Iran and six Western powers could reach a deal on the Islamic Republic’s nuclear program well before the new July 1 deadline, experts told the Atlantic Council on December 2.

The P5+1 — the five permanent members of the United Nations Security Council plus Germany — and Iran last month extended their self-imposed November 24 deadline by seven months after failing to reach a deal to dismantle large parts of Iran’s nuclear infrastructure.

The new timeline sets two deadlines — March 1, 2015, for a political framework agreement, and July 1, 2015, for a final agreement.

The March 1 deadline is a sign that the Iranians want a framework deal before the Iranian New Year (Nowruz) on March 21, said Cornelius Adebahr, an associate in the Europe program at the Carnegie Endowment for International Peace.
“[The Iranians] want at least some good news that they, hopefully, can present to their people,” he said.
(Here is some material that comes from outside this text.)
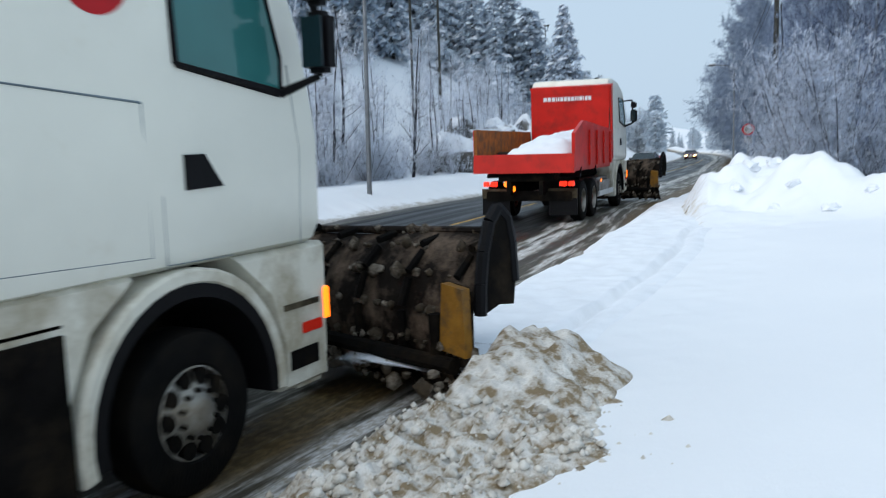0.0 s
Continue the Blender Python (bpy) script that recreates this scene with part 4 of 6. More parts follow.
# ======== lorries ========
def lorry_cab(v, y0, logo=True):
    """A high-roofed lorry cab; y0 is the front axle. The right-hand side is +x."""
    out = [(y0 - 1.13, 1.28), (y0 + 1.30, 1.28), (y0 + 1.42, 1.42), (y0 + 1.44, 1.95), (y0 + 1.32, 2.55), (y0 + 1.12, 3.15), (y0 + 0.85, 3.42),
           (y0 + 0.2, 3.66), (y0 - 0.6, 3.74), (y0 - 1.05, 3.66), (y0 - 1.15, 3.45)]
    sq = lambda x, y, z: (x * (1 - 0.035 * max(0, z - 1.9)), y, z)
    bm = extrude(out, [(-1.23, 0.11), (-1.205, 0.04), (-1.14, 0.0), (1.14, 0.0), (1.205, 0.04), (1.23, 0.11)])
    for z in (1.9, 2.6, 3.2):
        bmesh.ops.bisect_plane(bm, geom=list(bm.verts) + list(bm.edges) + list(bm.faces), plane_co=(0, 0, z), plane_no=(0, 0, 1))
    for p in bm.verts:
        p.co = sq(*p.co)
    cab = part("cab", bm, M_CAB, v, "cream white cab streaked with road dirt")
    X = lambda z: 1.23 * (1 - 0.035 * max(0, z - 1.9))
    for s in (1, -1):
        P = lambda y, z, o=0.006: (s * (X(z) + o), y0 + y, z)
        win = [(0.02, 2.24), (0.98, 2.10), (1.0, 2.34), (0.88, 2.84), (0.76, 3.0), (0.02, 3.02)]
        part("side_window", panel([P(*p) for p in win], 0.012), M_GLASS_T, cab, "teal tinted side window")
        frame_bm = bmesh.new()
        for a, b in zip(win, win[1:] + win[:1]):
            tube(frame_bm, P(*a, 0.004), P(*b, 0.004), 0.022, n=6)
        part("window_seal", frame_bm, M_PLASTIC, cab)
        groove = bmesh.new()
        for pts in ([(-0.12, 1.30), (-0.12, 3.25), (0.9, 3.12)], [(1.12, 1.30), (1.16, 1.9), (1.08, 2.3)], [(-1.0, 1.42), (-0.2, 1.38), (-0.2, 2.05), (-1.0, 2.1), (-1.0, 1.42)], [(-0.12, 1.72), (-0.12, 1.32), (0.4, 1.31)]):
            for a, b in zip(pts[:-1], pts[1:]):
                tube(groove, P(*a, -0.001), P(*b, -0.001), 0.0035, n=4)
        part("door_seam", groove, M_GREYPL, cab)
        part("door_handle", panel([P(0.02, 1.74), (P(0.34, 1.75)), P(0.27, 1.84), P(0.19, 1.90), P(0.02, 1.90)], 0.02), M_PLASTIC, cab, "black recessed door handle")
        if logo:
            disc(cab, "logo_disc", M_LOGORED, P(-0.52, 2.72), (s, 0, 0), 0.235, 0.016, 28, "round red company sticker")
            bm = bmesh.new()
            for a, b in (((-0.60, 2.84), (-0.60, 2.63)), ((-0.60, 2.63), (-0.67, 2.60)), ((-0.42, 2.80), (-0.50, 2.76)), ((-0.50, 2.76), (-0.52, 2.64)), ((-0.52, 2.64), (-0.42, 2.61)), ((-0.42, 2.61), (-0.41, 2.70))):
                tube(bm, P(*a, 0.014), P(*b, 0.014), 0.018, n=6)
            part("logo_mark", bm, M_SIGNWHITE, cab)
        # mirrors
        part("mirror_arm", path([P(0.98, 2.95, 0.0), P(1.10, 2.98, 0.26), P(1.10, 2.2, 0.26), P(1.0, 2.1, 0.0)], 0.025), M_PLASTIC, cab)
        xm = s * (X(2.5) + 0.30)
        part("mirror", block(xm - 0.10, xm + 0.10, y0 + 1.0, y0 + 1.16, 2.22, 2.66, bevel=0.04), M_PLASTIC, cab, "black wing mirror")
        part("wide_mirror", block(xm - 0.09, xm + 0.09, y0 + 1.0, y0 + 1.15, 2.70, 2.92, bevel=0.04), M_PLASTIC, cab)
        part("mirror_glass", block(xm - 0.08, xm + 0.08, y0 + 0.985, y0 + 0.999, 2.26, 2.62), M_GLASS, cab)
        # wheel arch, skirt and step box
        outer, inner = arch(y0, 0.54, 0.88, -6, 192, 20), arch(y0, 0.54, 0.78, 192, -6, 20)
        bm = extrude([(y, z) for y, z in outer + inner], [(s * 0.9, 0), (s * 1.22, 0), (s * 1.245, 0.02)])
        part("wheel_arch", bm, M_FENDER, cab, "road-dirty white wheel arch")
        o2, i2 = arch(y0, 0.54, 0.785, -6, 190, 20), arch(y0, 0.54, 0.70, 190, -6, 20)
        part("arch_liner", extrude(o2 + i2, [(s * 0.5, 0), (s * 1.235, 0)]), M_PLASTIC, cab)
        body = [(y0 + 0.875, 0.40), (y0 + 1.36, 0.40), (y0 + 1.43, 0.6), (y0 + 1.43, 1.42), (y0 + 0.45, 1.42), (y0 + 0.75, 1.10), (y0 + 0.88, 0.72)]
        part("step_box", extrude(body, [(s * 0.8, 0), (s * 1.17, 0), (s * 1.22, 0.04)]), M_FENDER, cab, "white step box and bumper corner")
        part("step", block(*sorted((s * 0.95, s * 1.235)), y0 + 0.90, y0 + 1.30, 0.98, 1.02), M_PLATE, cab)
        part("step_recess", block(*sorted((s * 1.12, s * 1.226)), y0 + 0.93, y0 + 1.30, 0.52, 0.70, bevel=0.02), M_CHASSIS, cab)
        part("side_indicator", block(*sorted((s * 1.2, s * 1.236)), y0 + 1.10, y0 + 1.34, 0.78, 0.86, bevel=0.01), M_TAIL_DIM, cab, "orange-red side reflector")
        part("turn_lamp", block(*sorted((s * 1.19, s * 1.238)), y0 + 1.37, y0 + 1.436, 0.84, 1.08, bevel=0.01), M_AMBER, cab, "amber turn lamp")
        skirt = [(y0 - 1.55, 1.28), (y0 - 0.93, 0.60), (y0 - 0.87, 0.80), (y0 - 0.70, 1.16), (y0 - 0.4, 1.44), (y0 - 1.55, 1.44)]
        part("cab_skirt", extrude(skirt, [(s * 0.7, 0), (s * 1.16, 0), (s * 1.20, 0.03)]), M_FENDER, cab)
    part("bumper", block(-1.2, 1.2, y0 + 1.05, y0 + 1.47, 0.36, 0.9, bevel=0.06), M_FENDER, cab)
    part("grille", block(-0.85, 0.85, y0 + 1.30, y0 + 1.452, 0.95, 1.85, bevel=0.03), M_PLASTIC, cab, "black front grille")
    part("windscreen", panel([(-1.08, y0 + 1.435, 2.05), (1.08, y0 + 1.435, 2.05), (1.0, y0 + 1.19, 2.98), (-1.0, y0 + 1.19, 2.98)], 0.02), M_GLASS, cab)
    part("sun_visor", panel([(-1.05, y0 + 1.2, 3.0), (1.05, y0 + 1.2, 3.0), (1.05, y0 + 1.42, 2.88), (-1.05, y0 + 1.42, 2.88)], 0.03), M_PLASTIC, cab, "dark smoked sun visor")
    # stretch the upper cab to its true height and sleeper length
    lower = ("wheel_arch", "arch_liner", "step", "side_ind", "turn_lamp", "cab_skirt", "bumper")
    for ob in (cab, *cab.children_recursive):
        if ob.name.startswith(lower):
            continue
        for p in ob.data.vertices:
            p.co.z = float(np.interp(p.co.z, (0, 1.28, 1.85, 2.1, 3.0, 3.74, 4.2), (0, 1.42, 2.0, 2.50, 3.33, 3.90, 4.3)))
            if p.co.y < y0:
                p.co.y = y0 + (p.co.y - y0) * (1.36 if not ob.name.startswith("logo") else 1.0)
    return cab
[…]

“There is some hope, at least on the Iranian side, to be able close a deal earlier,” he added.
Meanwhile, Iranian Foreign Minister Mohammad Javad Zarif, in his first public remarks since the talks concluded, expressed such optimism in noting that the nuclear negotiations were within reach of a “successful end.”
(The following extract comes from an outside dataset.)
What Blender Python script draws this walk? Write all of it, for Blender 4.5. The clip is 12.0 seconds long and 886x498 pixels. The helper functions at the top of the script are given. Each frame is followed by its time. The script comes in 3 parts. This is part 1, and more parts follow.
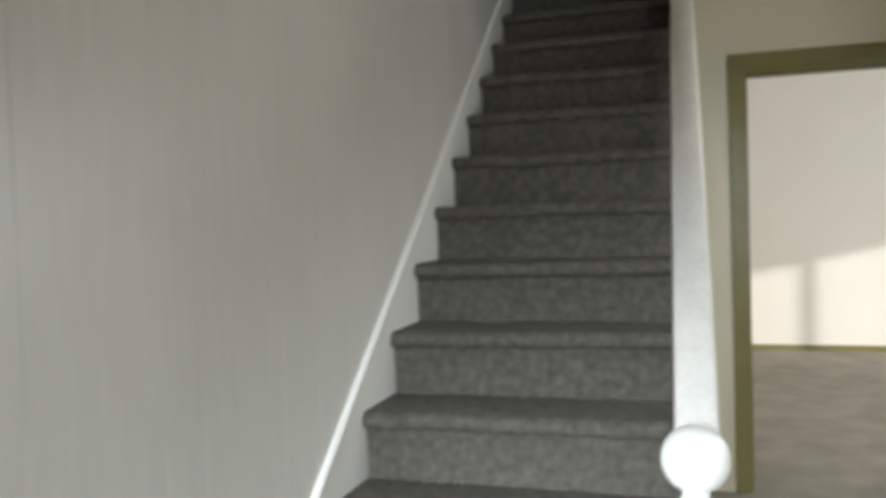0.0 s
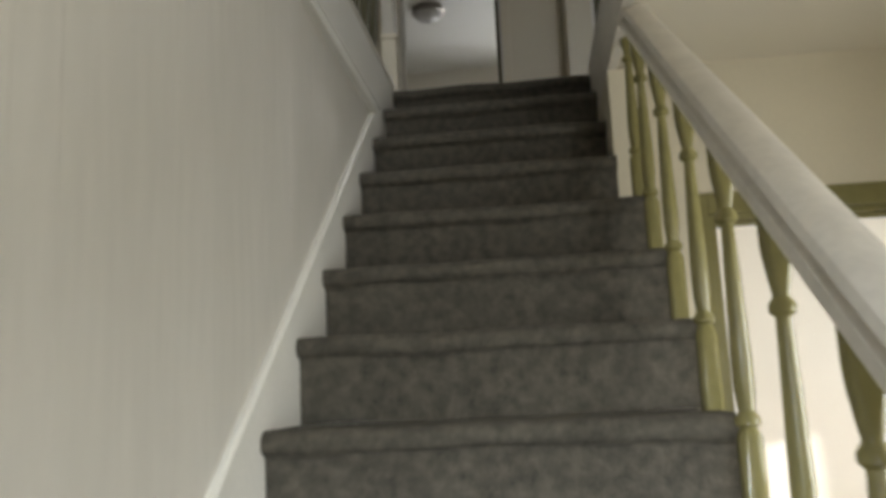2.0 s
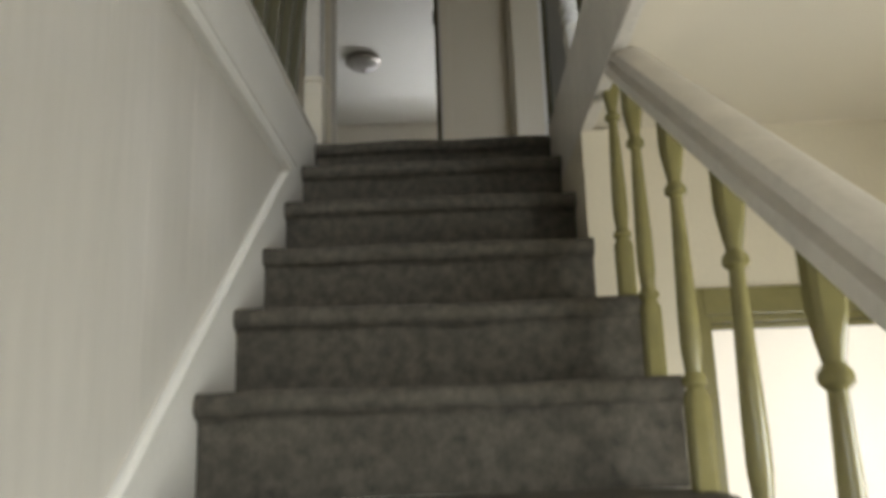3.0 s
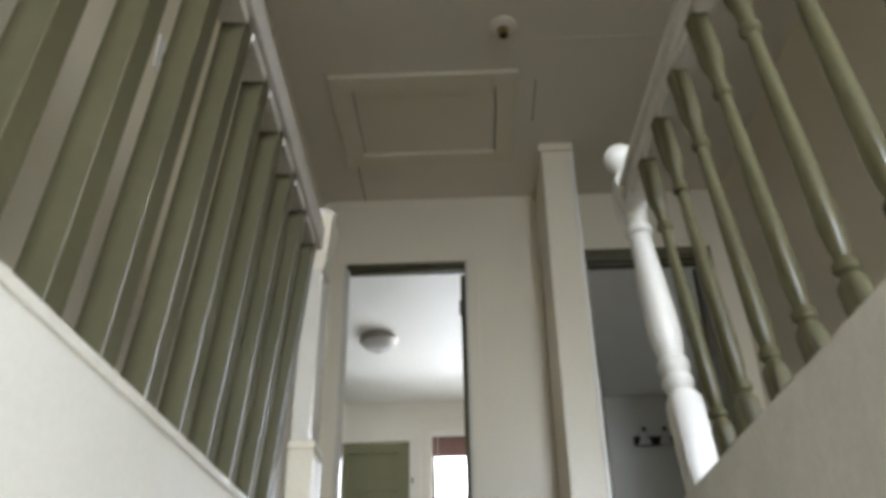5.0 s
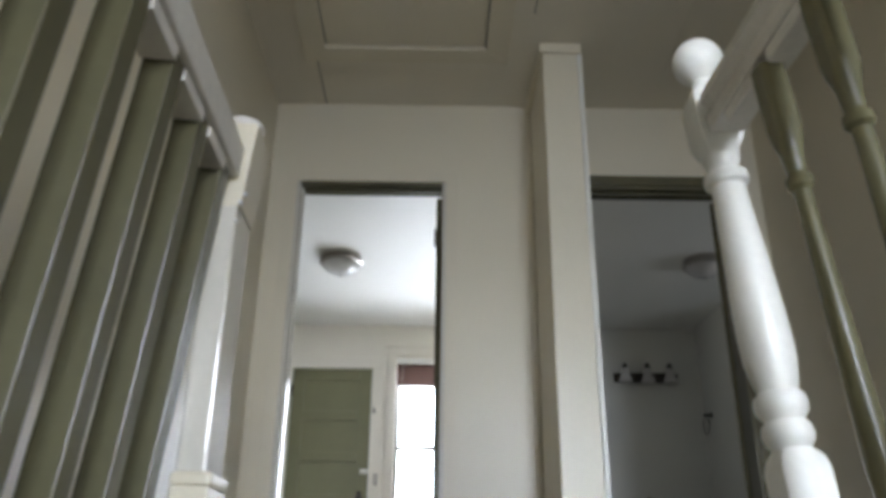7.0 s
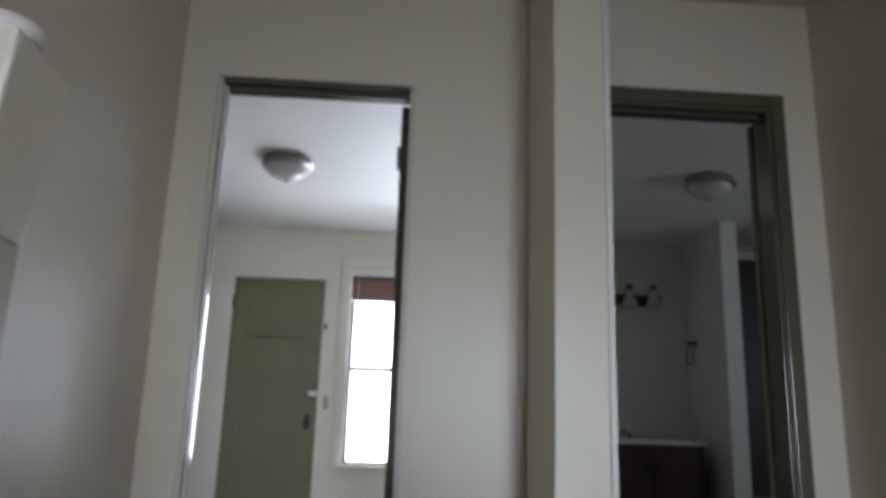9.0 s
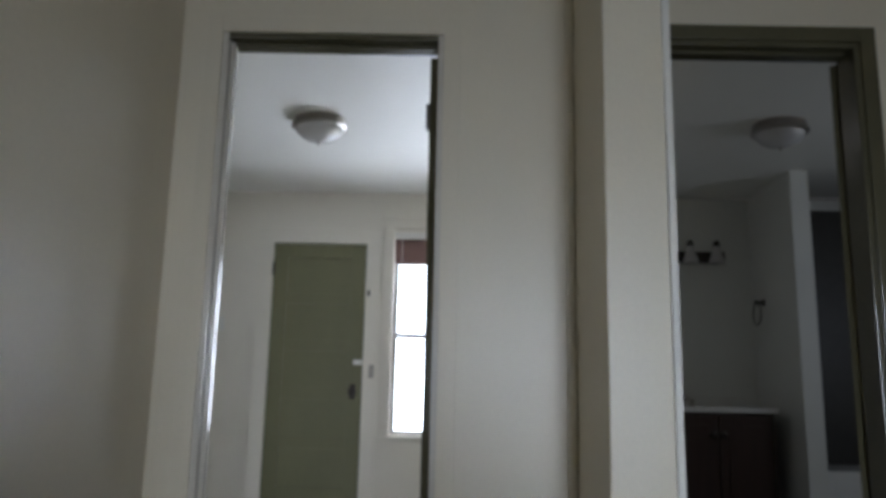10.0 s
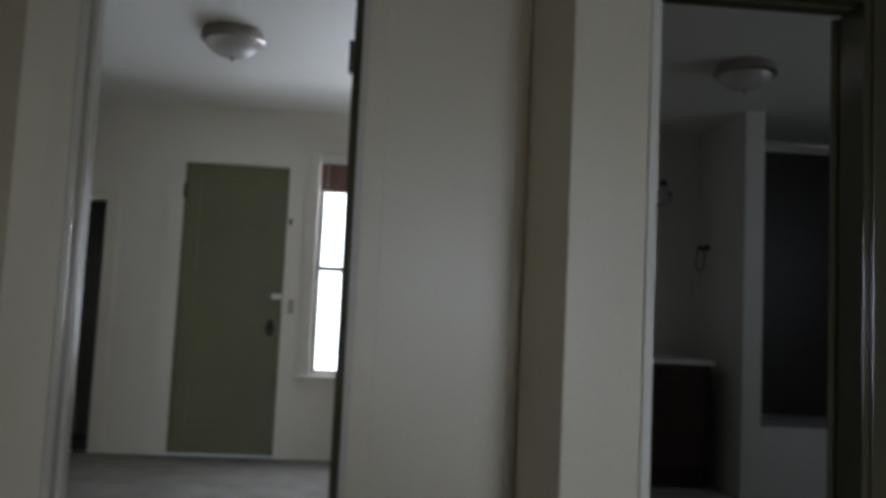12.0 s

“In the past ten years of talks we haven’t been this close to resolving the nuclear issue,” Zarif said, according to the semi-official Iranian Students’ News Agency (ISNA).

Barbara Slavin, a senior fellow at the Atlantic Council’s South Asia Center who moderated the panel discussion at the Atlantic Council, said Iranian officials believe that it is not in their interests to prolong the negotiations.

Several Republican members of Congress responded to the failure to reach a deal on November 24 with calls to impose more sanctions on Iran. Republican Senators John McCain, Lindsey Graham, and Kelly Ayotte also insisted that Congress approve any final deal with Iran. Republicans will take full control of Congress next year, potentially giving them greater leverage over the negotiations process and the final agreement.

Even with a Republican majority in Congress, Clifford Kupchan, chairman of the Eurasia Group, said additional sanctions are not imminent and that the threat from Congress at this point is “overstated.”

“The Republicans will have about fifty-two firm yesses [in favor of sanctions in the US Senate] … that means they need eight Democrats for cloture and for passage of the bill. They can probably get that,” Kupchan said. “That means they need fifteen hard Democratic votes” to reach a veto-proof sixty-seven votes “and I know the Republicans don’t think they can get that. So something has got to change in order for them to able to impose a new sanctions bill,” he added.

Yet, support in Congress for additional sanctions might grow without a framework agreement by the March 1 deadline, and congressional patience will certainly run out if no deal is reached by July, he said.

Kupchan and Adebahr said the current sanctions regime imposed by the US and European Union is quite robust and in no danger of eroding.

The EU would not do anything to ease sanctions on Iran in the absence of a political framework agreement, said Adebahr. “As long as the US can hold firm to its side of the deal, the Europeans are going to stick to it,” he added.

Eric Ferrari, an attorney at Ferrari & Associates, P.C., who works on issues related to US trade sanctions, said Congress could attach provisions into spending bills that may have negative consequences for a deal with Iran.

“Congress, although doing quite a bit of saber rattling here, is also conscious of the fact that their actions — what they say or what they do — can sink a deal,” Ferrari said.

US President Barack Obama is not the only one facing domestic pressure over the nuclear deal. Iran’s political leadership is constrained by Supreme Leader Ayatollah Ali Khamenei who has yet to signal his willingness to make the kind of cuts in Iran’s enrichment ability that the West has demanded to seal a deal.

“We don’t have the political will yet in Iran….On the US side, Obama is really hemmed in mostly by the Congress,” said Kupchan.

“So there is a political will versus a domestic constraints problem and I think that led to a roadblock,” he added.

Slavin said many Iranians were disappointed that a comprehensive agreement was not reached last month. “The government does pay a price… There is a limit to what extent Khamenei can be out of sync with the sentiment of his own people,” she said.